1. number/solution problem

1.) The sum of the digits of a three digit number is 15. If the tenths digit are interchanged, the number is increased by 360. If the units digit is 1/4 of the sum of the hundreds and tens digits, what is the number?

2.) A 90% acid solution is diluted w/ H2O to make a solution 60% acid. When 3 gal. of H2O is added to dilute it again, the solution becomes 40% acid. How much H2O was added to the solution on the 1st instance? How much 90% acid was available at the start?

These are some of the problems that our teacher gave us to study for our quiz that I cannot solve...help pls.

2. For number 1. No matter how many times I solve it, still I cannot come up with a right solution and the answer.

In number 2. I think I got it. When I try to solve it, I got the answer 5.4 gallons. Is this correct?

3. Originally Posted by ihmth
1.) The sum of the digits of a three digit number is 15. If the tenths digit are interchanged, the number is increased by 360. If the units digit is 1/4 of the sum of the hundreds and tens digits, what is the number?
#1 - Write Clear and complete definitions and look at them often.

H = Hundreds Figit
T = Tens Digit
U = units Digit

#2 - Translate very carefully

"The sum of the digits of a three digit number is 15"

H + T + U = 15

"If the tenths digit are interchanged, the number is increased by 360"

This one is confusing and incomplete. I'll assume it it the hundreds and tens digits that are interchanged. Watch very carefully

100H + 10T + U + 360 = 100T + 10H + U

"If the units digit is 1/4 of the sum of the hundreds and tens digits"

U = (1/4)*(H + T)

That should be enough information. Let's see what you get.

How did you translate the three expressions, particularly the second one. You didn't put the 360 on the wrong side, did you?

4. ah ok, I spotted my mistake...which is U = (T+H)/4....I did something different...hehe

tnx

5. Hello, ihmth!

This is a two-stage mixture problem . . . a bit tricky.
But we can talk our way through it if we don't panic.

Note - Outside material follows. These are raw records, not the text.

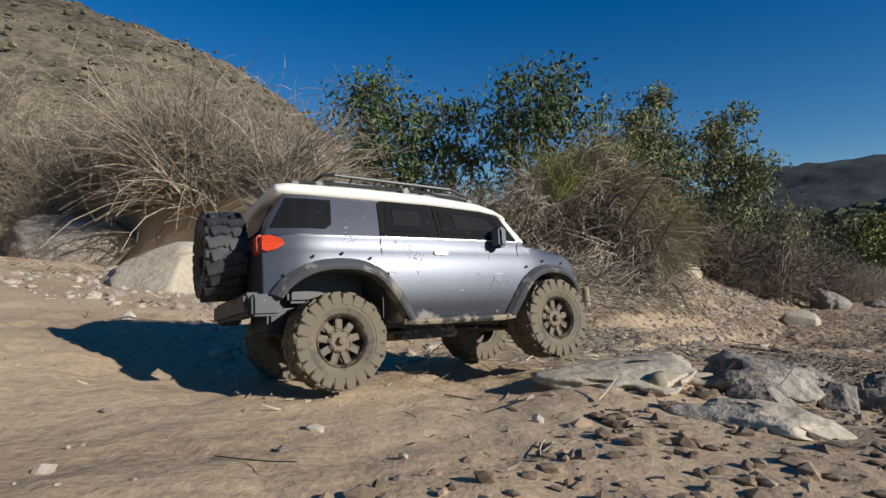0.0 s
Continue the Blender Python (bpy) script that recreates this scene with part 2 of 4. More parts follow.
def land(s, n):
    """The bed, pressed to the truck's wheels where it drives."""
    s, n = np.atleast_1d(s).astype(float), np.atleast_1d(n).astype(float)
    z = bed(s, n)
    near = (s > 0) & (s < 5.4) & (n > -0.5) & (n < 1.7)
    a, b = s[near], n[near]
    top, low = np.zeros(len(a)), np.full(len(a), 0.15)
    for ps, pn, dz in TRACK:
        w = np.exp(-((a - ps) ** 2 + (b - pn) ** 2) / (2 * 0.09 ** 2))
        top += w * dz
        low += w
    z[near] += top / low
    return z


def height(x, y):
    return float(heights(x, y)[0])


def grow(start, end, first, rate):
    out, step = [start], first
    while abs(out[-1]) < abs(end):
        out.append(out[-1] + math.copysign(step, end))
        step *= rate
    return out


LATTICE = np.random.RandomState(5).rand(256, 256)


def waves(x, y, octaves=4, gain=0.5):
    """Smooth value noise summed over octaves, about -1 to 1."""
    x, y = np.asarray(x, float), np.asarray(y, float)
    out, amp = np.zeros_like(x), 1.0
    for k in range(octaves):
        u, v = x * 2 ** k + 17.3 * k, y * 2 ** k + 9.1 * k
        i, j = np.floor(u).astype(int), np.floor(v).astype(int)
        fu, fv = u - i, v - j
        fu, fv = fu * fu * (3 - 2 * fu), fv * fv * (3 - 2 * fv)
        a, b = LATTICE[i % 256, j % 256], LATTICE[(i + 1) % 256, j % 256]
        c, d = LATTICE[i % 256, (j + 1) % 256], LATTICE[(i + 1) % 256, (j + 1) % 256]
        out += amp * (2 * (a * (1 - fu) * (1 - fv) + b * fu * (1 - fv) + c * (1 - fu) * fv + d * fu * fv) - 1)
        amp *= gain
    return out


POOL = (3.08, -0.06, 0.085)  # along, across, level of the puddle


def pool_edge(s, n):
    """Below 1 inside the puddle."""
    return np.sqrt(((s - POOL[0]) / 0.30) ** 2 + ((n - POOL[1]) / 0.39) ** 2) + 0.14 * waves(s * 7, n * 7, 2)


def mud_and_bank(s, n):
    """Where the track is churned mud, down by the puddle and on past it, and the bank darker."""
    return np.clip((s - 1.9) / 1.2, 0, 1) * np.clip((0.62 - n + 0.25 * waves(s * 2, n * 2, 2)) / 0.4, 0, 1) + np.clip((s - 3.9) / 0.8, 0, 1) * np.clip((0.9 - n) / 0.3, 0, 1) + 0.85 * np.clip((s - 2.4) / 1.1, 0, 1) * np.clip((2.2 - n) / 0.5, 0, 1) + 0.8 * np.clip((s - 0.35) / 0.4, 0, 1) * np.clip((0.22 - n + 0.15 * waves(s * 3, n * 3, 2)) / 0.25, 0, 1)


def relief(s, n, z):
    """Adds bumps, clods and ruts to the lie of the land."""
    away = np.hypot(s - 3, n - 0.5)
    fade = np.clip(1 - (away - 6) / 20, 0, 1)
    wet = np.clip(mud_and_bank(s, n) * 1.2 - 0.6, 0, 1)
    z = z + fade * (0.008 * waves(s * 3.1, n * 3.1, 4) + (0.0022 + 0.002 * np.clip((s - 0.9) / 0.6, 0, 1)) * waves(s * 19, n * 19, 4, 0.75))
    clods = np.abs(waves(s * 30 + 5, n * 30, 3, 0.85)) + np.maximum(waves(s * 14, n * 14 + 3, 4, 0.75) - 0.3, 0)
    z = z + fade * (0.0016 + 0.0036 * wet) * clods
    rut = np.exp(-((n - 0.10 - 0.06 * np.sin(s * 2.2)) / 0.05) ** 2) * np.clip((s - 3.2) / 0.6, 0, 1) * np.clip((7 - s) / 2, 0, 1)
    z = z - 0.018 * rut * (1 + 0.6 * np.sign(np.sin(s * 120)) * (waves(s * 5, n * 5, 1) > -0.2))
    far = np.clip((away - 12) / 30, 0, 1)
    z = z + far * 0.5 * waves(s * 0.12, n * 0.12, 4)
    d = pool_edge(s, n)
    z = np.where(d < 1.25, np.minimum(z, POOL[2] - 0.02 + 0.055 * np.clip((d - 0.8) / 0.45, 0, 1) ** 1.5 + 0.008 * clods), z)
    # no higher than the tyres that pass
    near = (s > 0) & (s < 5.2) & (n > -0.3) & (n < 1.4)
    a, b, low = s[near], n[near], z[near]
    for ps, pn, pz in PRESS:
        low = np.minimum(low, pz + 0.0015 + 1.1 * np.maximum(np.hypot(a - ps, b - pn) - 0.028, 0))
    z[near] = low
    return z


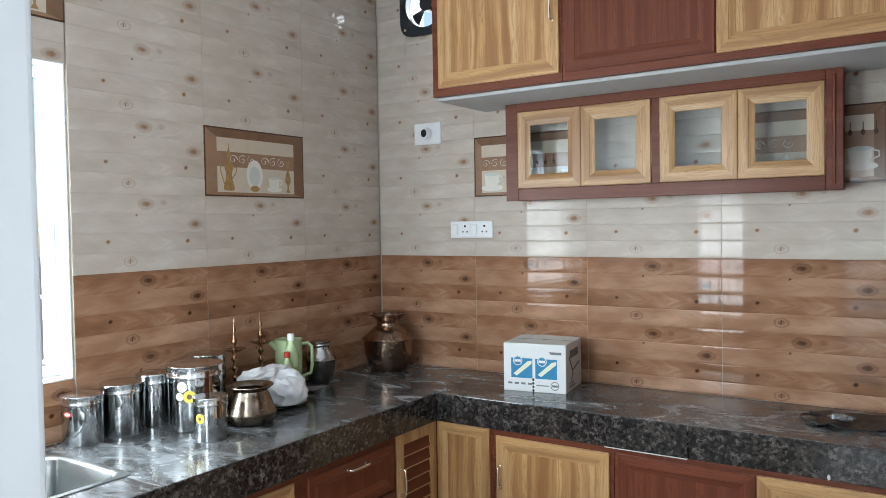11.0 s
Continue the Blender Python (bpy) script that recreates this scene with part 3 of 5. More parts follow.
# ---- glazed wall cabinet ----
cab = thing("wall_cabinet", "low mahogany wall cabinet with four oak-framed glass doors", "cabinet", (1.0, 0.51, 1.875))
cx0, cx1, cz0, cz1, cy = 0.187, 1.782, 1.869, 2.379, 0.450
bm = bmesh.new()
for lo, hi in [((cx0, cy, cz0), (cx0 + 0.018, TY - .001, cz1)), ((cx1 - 0.018, cy, cz0), (cx1, TY - .001, cz1)), ((cx0 + .018, cy, cz0), (cx1 - .018, TY - .001, cz0 + 0.018)), ((cx0 + .018, cy, cz1 - 0.018), (cx1 - .018, TY - .001, cz1)), ((0.99, cy + .02, cz0 + .018), (1.005, TY - .001, cz1 - .018))]:
    bx(bm, lo, hi, 0.001)
part("body", bm, mahog, cab)
bm = bmesh.new()
fy0, fy1 = 0.440, 0.4499
for lo, hi in [((cx0 - .006, fy0, cz0 - .004), (0.253, fy1, cz1 + .004)), ((1.726, fy0, cz0 - .004), (cx1 + .012, fy1, cz1 + .004)), ((0.2531, fy0, cz0 - .004), (1.7259, fy1, 1.928)), ((0.2531, fy0, 2.334), (1.7259, fy1, cz1 + .004)), ((0.974, fy0, 1.9281), (1.016, fy1, 2.3339))]:
    bx(bm, lo, hi, 0.002)
part("face_frame", bm, mahog_h, cab)
bm = bmesh.new()
bx(bm, (1.750, 0.434, cz0 + .02), (1.765, fy0, cz1 - .02), 0.003)
part("moulding", bm, mahog, cab)
for u0, u1, tilt in ((0.254, 0.611, 2.0), (0.613, 0.970, 0.0), (1.014, 1.368, -2.5), (1.370, 1.724, 0.0)):   # each pane sits a little askew
    door(cab, "y", 0.436, u0, u1, 1.930, 2.332, "oak", 0.073, glass=True, tilt=tilt)

# ---- worktop ----
top = thing("worktop", "L-shaped dusty black granite worktop with a thick front edge", "worktop", (0, 0, TOPU))
SX0, SX1, SY0, SY1 = -0.645, -0.215, -2.22, -1.625
part("slab", box((-0.805, -0.012, 0.872), (2.098, 0.597, 0.9), 0.0015), granite_top, top)
for lo, hi in [((-0.8, SY1, 0.872), (0.010, -0.0125, 0.9)), ((-0.8, SY0, 0.872), (SX0, SY1 - .0005, 0.9)), ((SX1, SY0, 0.872), (0.010, SY1 - .0005, 0.9)), ((-0.8, PF + 0.002, 0.872), (0.010, SY0 - .0005, 0.9))]:
    part("slab", box(lo, hi, 0.0008), granite_top, top)
for lo, hi in [((0.0125, -0.014, 0.757), (1.263, 0.006, 0.8995)), ((1.2645, -0.014, 0.757), (2.098, 0.006, 0.8995)), ((-0.006, -1.172, 0.757), (0.012, -0.0145, 0.8995)), ((-0.006, PF + 0.002, 0.757), (0.012, -1.1735, 0.8995))]:
    part("edge", box(lo, hi, 0.004, 2), granite, top)
part("lip", box((0.9, -0.0135, 0.7535), (1.26, 0.002, 0.7565)), plain("white_cement", (0.7, 0.7, 0.68), 0.8), top)

# ---- sink ----
sink = thing("sink", "stainless steel sink set into the granite worktop", "sink", (-0.43, -1.92, 0.7))
bm = bmesh.new()
n = 8


def rounded(x0, x1, y0, y1, r, z):
    pts = []
    for cx, cy_, a0 in ((x1 - r, y1 - r, 0), (x0 + r, y1 - r, 90), (x0 + r, y0 + r, 180), (x1 - r, y0 + r, 270)):
        for k in range(n + 1):
            t = radians(a0 + 90 * k / n)
            pts.append((cx + r * math.cos(t), cy_ + r * math.sin(t), z))
    return pts


rings = [[bm.verts.new(p) for p in rounded(SX0 - o, SX1 + o, SY0 - o, SY1 + o, r, z)] for o, r, z in
         ((0.03, 0.03, 0.9005), (0.03, 0.03, 0.9035), (0.004, 0.05, 0.9035), (-0.006, 0.05, 0.896), (-0.02, 0.07, 0.74), (-0.06, 0.07, 0.715))]
for p, q in zip(rings, rings[1:]):
    for k in range(len(p)):
        f = bm.faces.new((p[k], p[(k + 1) % len(p)], q[(k + 1) % len(p)], q[k]))
        f.smooth = True
bm.faces.new(rings[-1])
bmesh.ops.recalc_face_normals(bm, faces=bm.faces)
part("basin", bm, steel_mat("brushed_sink_steel", (0.24, 0.25, 0.245), 0.34), sink)
bm = bmesh.new()
lathe(bm, [(0.04, 0), (0.04, 0.003), (0.03, 0.003), (0.01, 0.0)], (-0.43, -1.92, 0.7155), 24)
part("drain", bm, chrome, sink)


# ---- printed picture tiles ----
def slabs(bm, pts, d0, d1, P):
    """A flat prism over the outline pts (across, up)."""
    lo = [bm.verts.new(P(a, d0, z)) for a, z in pts]
    hi = [bm.verts.new(P(a, d1, z)) for a, z in pts]
    bm.faces.new(lo)
    bm.faces.new(hi[::-1])
    for k in range(len(pts)):
        bm.faces.new((lo[k], lo[(k + 1) % len(pts)], hi[(k + 1) % len(pts)], hi[k]))
    bmesh.ops.recalc_face_normals(bm, faces=bm.faces)
    return bm


def oval(a, z, ra, rz, n=22):
    return [(a + ra * math.cos(2 * math.pi * k / n), z + rz * math.sin(2 * math.pi * k / n)) for k in range(n)]


def outline(a, z, prof):
    return [(a + r, z + h) for r, h in prof] + [(a - r, z + h) for r, h in prof[::-1]]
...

2) A 90% acid solution is diluted with water to make a solution 60% acid.
When 3 gal. of water is added to dilute it again, the solution becomes 40% acid.
How much water was added to the solution the first time?
How much 90% acid solution was available at the start?
Since water is being added, consider the amount of water at each stage.

We start with $x$ gallons which is 10% water.
. . It has: . $10\% \times x \:=\:0.1x$ gallons of water.

We add $y$ gallons of water (100% water, of course).
. . This has: . $y$ gallons of water.

This mixture consists of $x+y$ gallons of solution of which $0.1x+y$ gallons is water.
We are told that this mixture is 40% water.
. . We have the equation: . $0.4(x + y) \:=\:0.1x + y \quad\Rightarrow\quad x - 2y \:=\:0\;\;{\color{blue}[1]}$

Three gallons of water are added.
. . The solution contains: . $(0.1x + y) + 3$ gallons of water.
. . The mixture is: . $(x + y) + 3$ gallons of solution.
We are told that this mixture is 60% water.
. . We have the equation: . $0.6(x + y + 3) \:=\:0.1x + y + 3 \quad\Rightarrow\quad 5x-4y \:=\:12\;\;{\color{blue}[2]}$

Solve the system of equations: . $\begin{array}{cccc}x - 2y &=& 0 & {\color{blue}[1]} \\ 5x-4y&=&12 & {\color{blue}[2]} \end{array}$

. . and we get: . $x \:=\:4,\;y \:=\:2$

Therefore: 2 gallons of water were added the first time.
. . . . . . . .There were 4 gallons of solution at the start.